── DATASET RECORDS ──

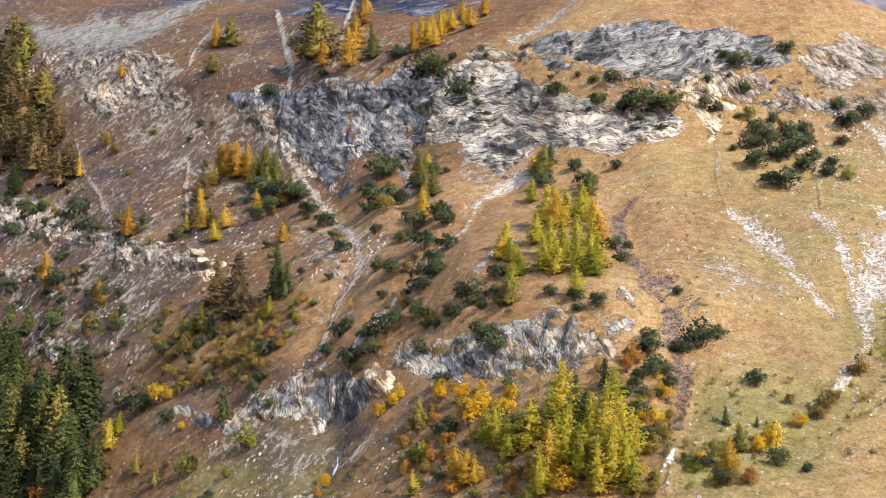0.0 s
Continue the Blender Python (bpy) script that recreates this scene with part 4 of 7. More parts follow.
def conifer(kind, seed, detail=1.0):
    """A unit-high larch or spruce: tapered trunk, uneven whorls of sagging branches hung with narrow tufts."""
    rng = random.Random(seed)
    dense, full = kind == "spruce", kind == "larch blond"
    tree = new(kind.split()[0])
    tb, cb = bmesh.new(), bmesh.new()
    trunk_mesh(tb, 0.97, 0.016, rng, 0.02)
    spread = rng.uniform(0.36, 0.44) if full else rng.uniform(0.24, 0.3) if dense else rng.uniform(0.26, 0.36)
    low = rng.uniform(0.02, 0.05) if dense else rng.uniform(0.03, 0.12)
    belly = rng.uniform(0.62, 0.95) if not full else 0.6
    levels = round(30 * detail ** 0.5)
    lobes = [(rng.uniform(0, 6.28), rng.uniform(0.1, 0.3), k) for k in (1, 2, 3)]
    lean = Vector((rng.uniform(-0.03, 0.03), rng.uniform(-0.03, 0.03), 0))
    # the shaded inner crown
    last = None
    for k in range(11):
        t = k / 10
        r = 0.42 * spread * (1 - t) ** belly + 0.003
        ring = [cb.verts.new(Vector((r * q * math.cos(a), r * q * math.sin(a), low + 0.03 + (0.92 - low) * t + 0.02 * rng.uniform(-1, 1))) + lean * t) for a, q in ((6.283 * j / 7, rng.uniform(0.6, 1.3)) for j in range(7))]
        if last:
            for i in range(7):
                cb.faces.new((last[i], last[(i + 1) % 7], ring[(i + 1) % 7], ring[i]))
        last = ring
    for k in range(levels):
        t = min(max((k + rng.uniform(-0.4, 0.4)) / (levels - 1), 0), 1)
        z = low + (0.985 - low) * t
        reach = spread * (1 - t) ** belly * (0.7 + 0.3 * min(1, (t + 0.05) / 0.15)) * rng.uniform(0.82, 1.12) + 0.008
        count = max(3, round((9 if dense else 10 if full else 8) * (1 - 0.55 * t)))
        turn = rng.uniform(0, 6.28)
        for j in range(count):
            if rng.random() < (0.05 if dense else 0.14):
                continue
            a = turn + 6.283 * j / count + rng.uniform(-0.4, 0.4)
            lobe = 1 + sum(w * math.sin(q * a + p + 5 * t) for p, w, q in lobes)
            length = reach * lobe * rng.uniform(0.6, 1.15)
            droop = rng.uniform(0.25, 0.6) if dense else rng.uniform(-0.25, 0.35)
            way = Vector((math.cos(a), math.sin(a), 0))
            across = Vector((-way.y, way.x, 0))
            if j % 3 == 0 and length > 0.05:
                foot, tip = Vector((0, 0, z)) + lean * t, Vector((0, 0, z)) + lean * t + way * length * 0.85 + Vector((0, 0, -droop * length * 0.7))
                lo = [tb.verts.new(foot + e) for e in (Vector((0, 0, 0.005)), across * 0.004, across * -0.004)]
                hi = [tb.verts.new(tip + e) for e in (Vector((0, 0, 0.0015)), across * 0.001, across * -0.001)]
                for i in range(3):
                    tb.faces.new((lo[i], lo[(i + 1) % 3], hi[(i + 1) % 3], hi[i]))
            steps = max(2, round(detail ** 0.5 * length / 0.026))
            for s in range(steps):
                u = 0.3 + 0.7 * (s + rng.uniform(0.1, 0.9)) / steps
                p = Vector((0, 0, z)) + lean * t + way * length * u + Vector((0, 0, -droop * length * u * u + 0.015 * u))
                p += across * rng.uniform(-0.022, 0.022) + Vector((0, 0, rng.uniform(-0.012, 0.012)))
                d = (way * rng.uniform(0.3, 1.0) + across * rng.uniform(-0.9, 0.9) + Vector((0, 0, rng.uniform(-0.7, 0.1) if dense else rng.uniform(-0.5, 0.6)))).normalized()
                spray(cb, p, d * rng.uniform(0.035, 0.06) / detail ** 0.3, rng.uniform(0.015, 0.026) / detail ** 0.3, rng, way + Vector((0, 0, 0.6)))
    for s in range(7):
        spray(cb, Vector((0, 0, 0.95 - 0.012 * s)) + lean, Vector((rng.uniform(-0.3, 0.3), rng.uniform(-0.3, 0.3), 1)).normalized() * 0.05, 0.01, rng)
    part("trunk", tb, BARK, tree)
    crown = part("crown", cb, LEAVES[kind], tree)
    set_body(crown.data, co_of(crown.data))
    return tree


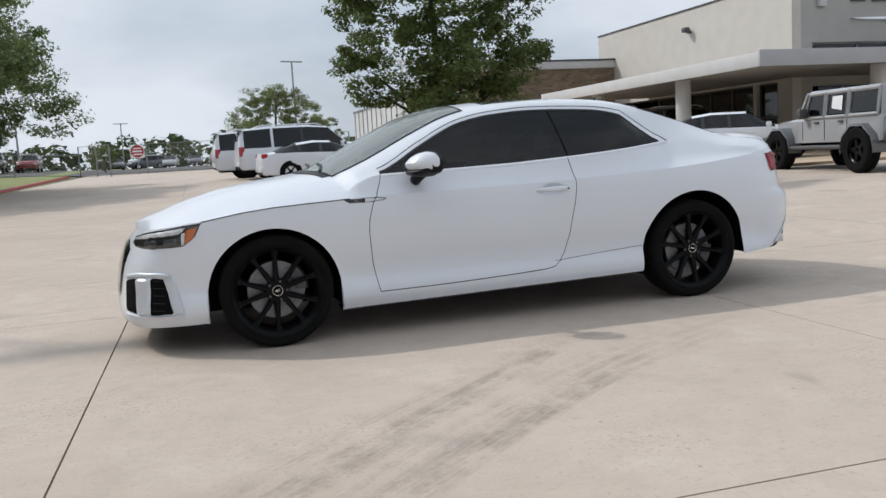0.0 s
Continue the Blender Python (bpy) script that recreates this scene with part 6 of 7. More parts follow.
for nm, b in (("seat", (-0.22, 0.22, -0.75, 0.75, 0.42, 0.46)), ("backrest", (-0.26, -0.22, -0.75, 0.75, 0.50, 0.88)), ("leg", (-0.22, 0.22, -0.72, -0.66, 0.0, 0.42)), ("leg", (-0.22, 0.22, 0.66, 0.72, 0.0, 0.42))):
    part(nm, boxm(*b, 0.01), M["frame_dark"], bench)
# warm paving before the building
bm = bmesh.new()
edge = [(-48, -10.9), (-20, -10.9), (-12.6, -11.1), (-9.0, -11.6), (-8.2, -12.6), (-7.2, -14.2), (-5.4, -16.6), (-5.0, -19.5), (-7.5, -23.5), (-10.5, -28), (-10.5, -46)]
bm2 = bmesh.new()
rows_o = [(x, y, lot_z(x, y) + 0.05) for x, y in edge]
rows_i = [(x - 0.05, y - 0.05, lot_z(x, y) + 0.07) for x, y in edge]
rows_b = [(x, y, lot_z(x, y) - 0.03) for x, y in edge]
inner = [[(lerp(x, -30, q), lerp(y, -30, q), lerp(lot_z(x, y), lot_z(-30, -30), q) + 0.07) for x, y in edge] for q in (0.0, 0.15, 0.35, 0.6)]
grid_faces(bm2, [rows_b, rows_o, rows_i] + inner)
bmesh.ops.recalc_face_normals(bm2, faces=bm2.faces)
bm.free()
tagged(part("forecourt", bm2, M["tan_pave"]), "tan concrete forecourt before the showroom", "pavement", kind="structure")


def fore_z(x, y):
    return lot_z(x, y) + 0.07


# ---------------------------------------------------------------- parked vehicles
def car_paint(name, c, rough=0.3):
    return mat(name, c, rough, coat=0.8, fine=0.02, fine_scale=300)


CP = {"white": M["paint"], "silver": car_paint("silver_paint", (0.40, 0.41, 0.42)), "black": car_paint("black_paint", (0.012, 0.012, 0.014)), "grey": car_paint("grey_paint", (0.10, 0.105, 0.115)),
      "red": car_paint("red_paint", (0.23, 0.02, 0.022)), "maroon": car_paint("maroon_paint", (0.09, 0.015, 0.018)), "blue": car_paint("blue_paint", (0.03, 0.10, 0.27)), "yellow": car_paint("yellow_paint", (0.62, 0.36, 0.03))}
M["bg_glass"] = glass_mat("car_glass", (0.05, 0.055, 0.06), 0.02, 1.6)
M["tail_red"] = mat("tail_red", (0.40, 0.015, 0.02), 0.2, coat=1.0)
M["head_clear"] = mat("head_clear", (0.5, 0.5, 0.5), 0.15, coat=1.0)
# stations: x, lowest, belt, top, half-width at belt, half-width at top, kind of the strip towards the next station (p paint, g glass)
SHAPES = {
    "sedan": dict(L=[(-2.52, .42, .80, .82, .72, .60, "p"), (-2.45, .30, .95, 1.02, .86, .70, "p"), (-1.95, .25, 1.00, 1.06, .92, .72, "g"), (-1.35, .22, 1.00, 1.40, .94, .62, "p"), (-0.75, .22, .99, 1.475, .95, .63, "p"),
                     (0.25, .22, .97, 1.46, .95, .63, "g"), (1.05, .22, .95, 1.02, .95, .80, "p"), (2.10, .24, .86, .92, .91, .80, "p"), (2.42, .28, .70, .76, .80, .70, "p"), (2.52, .42, .60, .64, .66, .6, "p")],
                  wheels=(1.52, -1.53), r=.345, win=(-1.95, 1.05)),
    "coupe": dict(L=[(-2.35, .42, .78, .80, .68, .55, "p"), (-2.28, .28, .94, 1.00, .84, .68, "p"), (-1.85, .22, .98, 1.05, .90, .68, "g"), (-1.10, .20, .98, 1.30, .91, .58, "p"), (-0.45, .20, .96, 1.37, .91, .58, "p"),
                     (0.10, .20, .94, 1.34, .91, .58, "g"), (0.95, .20, .92, .98, .91, .74, "p"), (1.95, .22, .80, .86, .87, .72, "p"), (2.22, .26, .66, .72, .74, .62, "p"), (2.30, .38, .55, .6, .6, .5, "p")],
                  wheels=(1.38, -1.38), r=.33, win=(-1.85, .95)),
    "suv": dict(L=[(-2.85, .55, .95, 1.0, .90, .80, "p"), (-2.78, .40, 1.10, 1.60, .97, .78, "p"), (-2.62, .35, 1.14, 1.86, .99, .74, "p"), (-1.6, .32, 1.14, 1.92, 1.0, .74, "p"), (-0.2, .32, 1.13, 1.92, 1.0, .74, "p"),
                   (0.55, .32, 1.12, 1.86, 1.0, .73, "g"), (1.25, .32, 1.12, 1.22, 1.0, .86, "p"), (2.45, .36, 1.08, 1.16, .97, .84, "p"), (2.78, .40, .95, 1.02, .90, .8, "p"), (2.86, .55, .8, .84, .8, .7, "p")],
                wheels=(1.78, -1.60), r=.405, win=(-2.62, 1.25)),
    "midsuv": dict(L=[(-2.35, .50, .9, .95, .84, .7, "p"), (-2.30, .35, 1.05, 1.40, .92, .70, "p"), (-2.10, .30, 1.08, 1.64, .94, .66, "p"), (-1.2, .28, 1.07, 1.72, .95, .66, "p"), (-0.2, .28, 1.05, 1.72, .95, .66, "p"),
                      (0.40, .28, 1.03, 1.66, .95, .65, "g"), (1.15, .28, 1.02, 1.10, .95, .8, "p"), (2.05, .30, .98, 1.04, .91, .78, "p"), (2.32, .36, .82, .88, .8, .7, "p"), (2.40, .5, .7, .74, .7, .6, "p")],
                   wheels=(1.42, -1.38), r=.37, win=(-2.1, 1.15)),
    "pickup": dict(L=[(-2.95, .62, .98, 1.10, .90, .88, "p"), (-2.90, .50, 1.10, 1.22, .98, .95, "p"), (-0.98, .45, 1.12, 1.24, 1.0, .96, "p"), (-0.94, .42, 1.14, 1.24, 1.0, .80, "g"), (-0.78, .42, 1.15, 1.82, 1.0, .74, "p"),
                      (-0.1, .42, 1.14, 1.90, 1.0, .74, "p"), (0.62, .42, 1.13, 1.86, 1.0, .73, "g"), (1.25, .42, 1.13, 1.22, 1.0, .88, "p"), (2.55, .44, 1.12, 1.20, .98, .86, "p"), (2.86, .5, .95, 1.02, .92, .82, "p"), (2.92, .6, .8, .84, .8, .75, "p")],
                   wheels=(1.90, -1.78), r=.41, win=(-0.78, 1.25)),
}


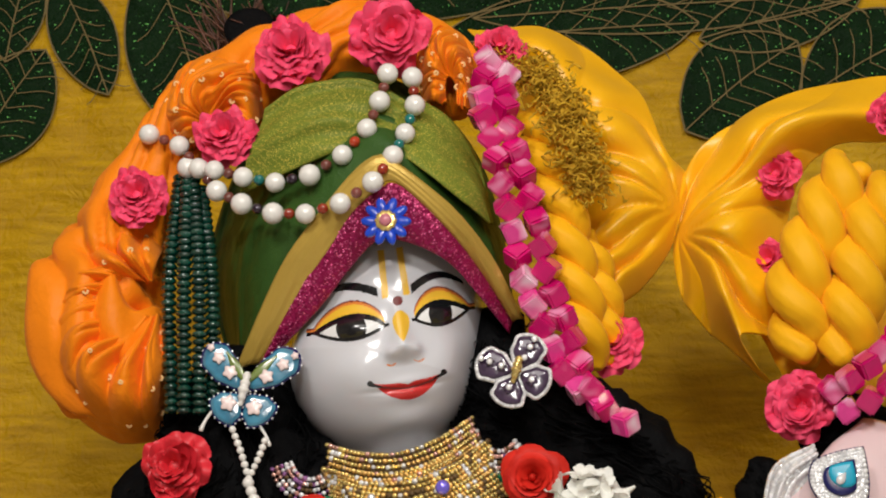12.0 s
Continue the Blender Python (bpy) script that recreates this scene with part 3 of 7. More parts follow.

───

THE REQUEST:
Retype only what lies between the line bearing "6 of 7. More parts follow." and the line bearing "return mat(name, c, rough, coat=0.8, fine=0.02, fine_scale=300)", keeping both of those lines.

WRITTEN SOLUTION:
Continue the Blender Python (bpy) script that recreates this scene with part 6 of 7. More parts follow.
for nm, b in (("seat", (-0.22, 0.22, -0.75, 0.75, 0.42, 0.46)), ("backrest", (-0.26, -0.22, -0.75, 0.75, 0.50, 0.88)), ("leg", (-0.22, 0.22, -0.72, -0.66, 0.0, 0.42)), ("leg", (-0.22, 0.22, 0.66, 0.72, 0.0, 0.42))):
    part(nm, boxm(*b, 0.01), M["frame_dark"], bench)
# warm paving before the building
bm = bmesh.new()
edge = [(-48, -10.9), (-20, -10.9), (-12.6, -11.1), (-9.0, -11.6), (-8.2, -12.6), (-7.2, -14.2), (-5.4, -16.6), (-5.0, -19.5), (-7.5, -23.5), (-10.5, -28), (-10.5, -46)]
bm2 = bmesh.new()
rows_o = [(x, y, lot_z(x, y) + 0.05) for x, y in edge]
rows_i = [(x - 0.05, y - 0.05, lot_z(x, y) + 0.07) for x, y in edge]
rows_b = [(x, y, lot_z(x, y) - 0.03) for x, y in edge]
inner = [[(lerp(x, -30, q), lerp(y, -30, q), lerp(lot_z(x, y), lot_z(-30, -30), q) + 0.07) for x, y in edge] for q in (0.0, 0.15, 0.35, 0.6)]
grid_faces(bm2, [rows_b, rows_o, rows_i] + inner)
bmesh.ops.recalc_face_normals(bm2, faces=bm2.faces)
bm.free()
tagged(part("forecourt", bm2, M["tan_pave"]), "tan concrete forecourt before the showroom", "pavement", kind="structure")


def fore_z(x, y):
    return lot_z(x, y) + 0.07


# ---------------------------------------------------------------- parked vehicles
def car_paint(name, c, rough=0.3):
    return mat(name, c, rough, coat=0.8, fine=0.02, fine_scale=300)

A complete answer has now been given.